The record tanked outside of some MTV Ocho rotations and soon J. Cole found himself trapped in permanent development hell, with no release date in sight for Cole World: The Sideline Story. While Jay-Z turned his attention towards impregnating Beyonce and making unlistenable art-pop with a mostly insane genius. In the meantime, we have Cole World, which certainly isn’t the genius work that the hype horde hoped it would be. And If it fails to register on the commercial charts, it’s inevitable that Cole will become the new Bleek. Unless Bleek beats Cole to death with his hat.
“Work Out” might be earning air play and it could even lead to six figure sales, but artistically, Cole World is barren. Admittedly, like most Cole material, the album is adequately rapped, produced, and sung. Yet it lacks the special creative spark needed to distinguish it from any number of similar artists. This record could have just as easily been made by Fashawn or Cory Gunz or any number of less hyped independent artists writing about the same themes and experiences.
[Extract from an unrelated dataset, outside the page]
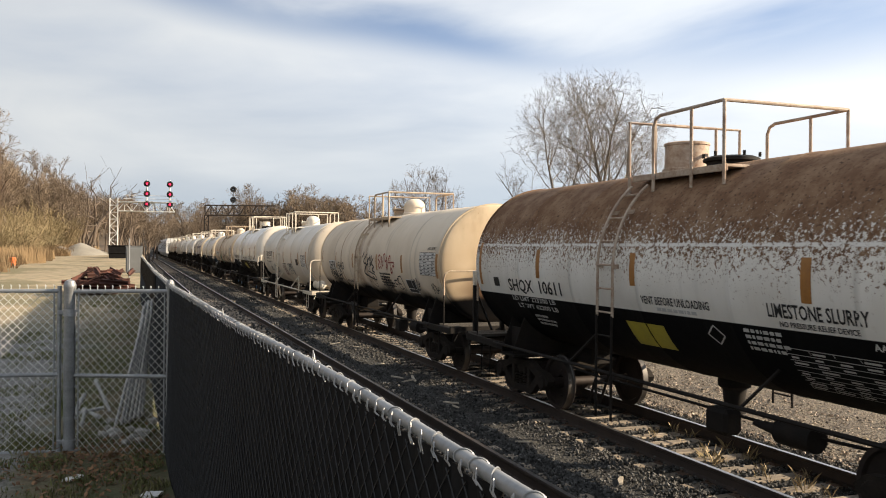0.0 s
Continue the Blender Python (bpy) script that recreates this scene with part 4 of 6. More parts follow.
part("warning_diamond", Mesh().prism([(-0.16, 0), (0, -0.3), (0.16, 0), (0, 0.3)], -1.5, -1.48, "x"), M_whiterail, s.car, at=pose(0, -4.75, 1.25))
s = SKIN["E"]
for y0, y1 in ((5.05, 3.98), (3.9, 2.88)):
    s.grid("number_patch", y0, y1, s.arc(2.12), s.arc(2.42), M_paper)
s.text("SHPX", 5.0, 4.05, s.arc(2.16), 0.21, M_ink, out=0.008)
s.text("15409", 3.82, 2.93, s.arc(2.16), 0.21, M_ink, out=0.008)
s.text("LD LMT 221600 LB 100500 KG", 4.95, 3.1, s.arc(1.98), 0.07, M_ink)
s.text("LT WT 64400 LB 29200 KG", 4.9, 3.1, s.arc(1.84), 0.07, M_ink)
s.text("NEW 08-2000", 2.75, 2.0, s.arc(1.78), 0.08, M_ink)
s.bars([(5.95, 2.1, 2.7, 0.12), (3.92, 2.27, 2.71, 0.13), (1.38, 2.23, 2.69, 0.15), (-1.07, 2.21, 2.67, 0.15), (-3.28, 2.2, 2.65, 0.13), (-6.2, 2.1, 2.65, 0.13)])
outl = [(0, 0.92), (0.12, 1.0), (0.25, 0.93), (0.45, 0.9), (0.55, 0.97), (0.68, 0.92), (0.8, 0.6), (1.0, 0.12), (0.7, 0.0), (0.35, 0.12), (0.15, 0.3), (0.05, 0.6)]
ga, gb = s.arc(1.52), s.arc(2.22)
s.place("graffito", [(2.05 - p[0] * 1.15, ga + p[1] * (gb - ga)) for p in outl] + [(1.6, ga + 0.5 * (gb - ga))], [(i, (i + 1) % 12, 12) for i in range(12)], M_green, lambda y, v: s.side(y, v, 0.012), "green sprayed cartoon blob")
s.stroke([[(0, 0.92), (0.12, 1.0), (0.25, 0.93), (0.2, 0.6)], [(0.45, 0.9), (0.55, 0.97), (0.68, 0.92), (0.8, 0.6), (1.0, 0.12)], [(0.3, 0.5), (0.5, 0.6), (0.7, 0.45)]], 2.05, 0.9, ga, gb, M_ink, 0.025)
s.lines(-1.05, -2.1, s.arc(2.18), 0.055, 4, M_ink, 33)
s.stroke(word([S_R, S_O, S_O, S_N], 0.05) + [[(0.3, 0.9), (0.5, 1.25)], [(0.5, 0.9), (0.3, 1.25)], [(0.28, 1.08), (0.52, 1.08)]], 0.0, -1.0, s.arc(1.55), s.arc(1.93), M_ink, 0.04, "black spray-painted tag")
s.stroke([[(0.03, 0.92), (0.05, 0.83), (0.055, 0.54), (0.07, 0.29), (0.13, 0.19), (0.22, 0.19), (0.26, 0.29), (0.25, 0.42), (0.15, 0.53), (0.07, 0.51)], [(0.035, 0.83), (0.1, 0.88), (0.17, 0.83), (0.2, 0.69), (0.18, 0.55)],
          [(0.12, 0.65), (0.18, 0.65)], [(0.15, 0.73), (0.15, 0.56)], [(0.16, 0.29), (0.22, 0.31)], [(0.19, 0.35), (0.20, 0.23)], [(0.22, 0.94), (0.24, 0.81), (0.32, 0.79), (0.32, 0.91)], [(0.2, 0.67), (0.25, 0.73), (0.37, 0.73), (0.49, 0.63)],
          [(0.22, 0.62), (0.25, 0.38), (0.31, 0.15), (0.35, 0.21), (0.29, 0.42), (0.25, 0.65)], [(0.5, 0.62), (0.37, 0.5), (0.30, 0.33), (0.32, 0.25), (0.47, 0.27), (0.5, 0.38)],
          [(0.54, 0.65), (0.47, 0.54), (0.46, 0.29), (0.54, 0.10), (0.68, 0.04), (0.69, 0.17), (0.63, 0.42), (0.57, 0.62), (0.51, 0.60)], [(0.54, 0.4), (0.56, 0.29), (0.52, 0.23), (0.55, 0.19), (0.61, 0.31)], [(0.63, 0.40), (0.76, 0.41)],
          [(0.76, 0.53), (0.78, 0.26), (0.85, 0.27), (0.76, 0.53)], [(0.77, 0.45), (0.80, 0.28), (0.79, 0.40)], [(0.85, 0.28), (0.93, 0.25), (0.97, 0.06), (0.93, 0.15)], [(0.26, 0.12), (0.48, 0.08), (0.69, 0.02)]], -2.2, -4.75, s.arc(1.55), s.arc(2.6), M_ink, 0.04, "large black looping tag")
data_panel(s, -4.05, -4.75, 1.60, 1.92)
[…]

It’s ironic, because you can tell that J. Cole made an effort to make this album as intensely personal as possible. Most of the songs on the album explicitly deal with stories and situations drawn directly from his life. But either Cole lacks the chops as a writer to make his songs pop or his life really isn’t that interesting. The record exists entirely within the world of street-conscious rap tropes.
On “Sideline Story,” he narrates his struggle to release the record to results that simulate a comfortable snooze. On “Lost Ones,” he spins the cloying story of his girl getting an abortion from all perspectives, as if this was a fucking Common record and it was 1997. Elsewhere, Cole makes awkward gestures for mainstream acceptance, as on “Mr. Nice Watch,” his frantic but lifeless ode to expensive wrist wear. Here, we find Cole robotically trading verses with a less than enthused Jay-Z (continuing his assault on the throne of greatest most embarrassing rapper alive).
To say nothing of the Drake-assisted, “In The Morning,” where Cole unimpressively assimilates to Aubrey’s Charmin-soft, quiet storm rap. Of course, Cole World has a few moments where we can see what Jay-Z saw when he deigned Cole “the next big thing. The best of the bunch is “Breakdown,” where Cole discusses the pain he felt growing up fatherless.
Overall, the album comes wrapped in so many bland, focus-tested ideas that any real charisma shining through seems an accident. After listlessly slipping through it, it’s hard to remember a thing about who Jermaine Cole is and why you should give a fuck about why he sat on the sideline for so long. J. Cole isn’t just a hit away. He’s a rapper in desperate need of an identifiable personality. Or maybe he just needs to get his mind right.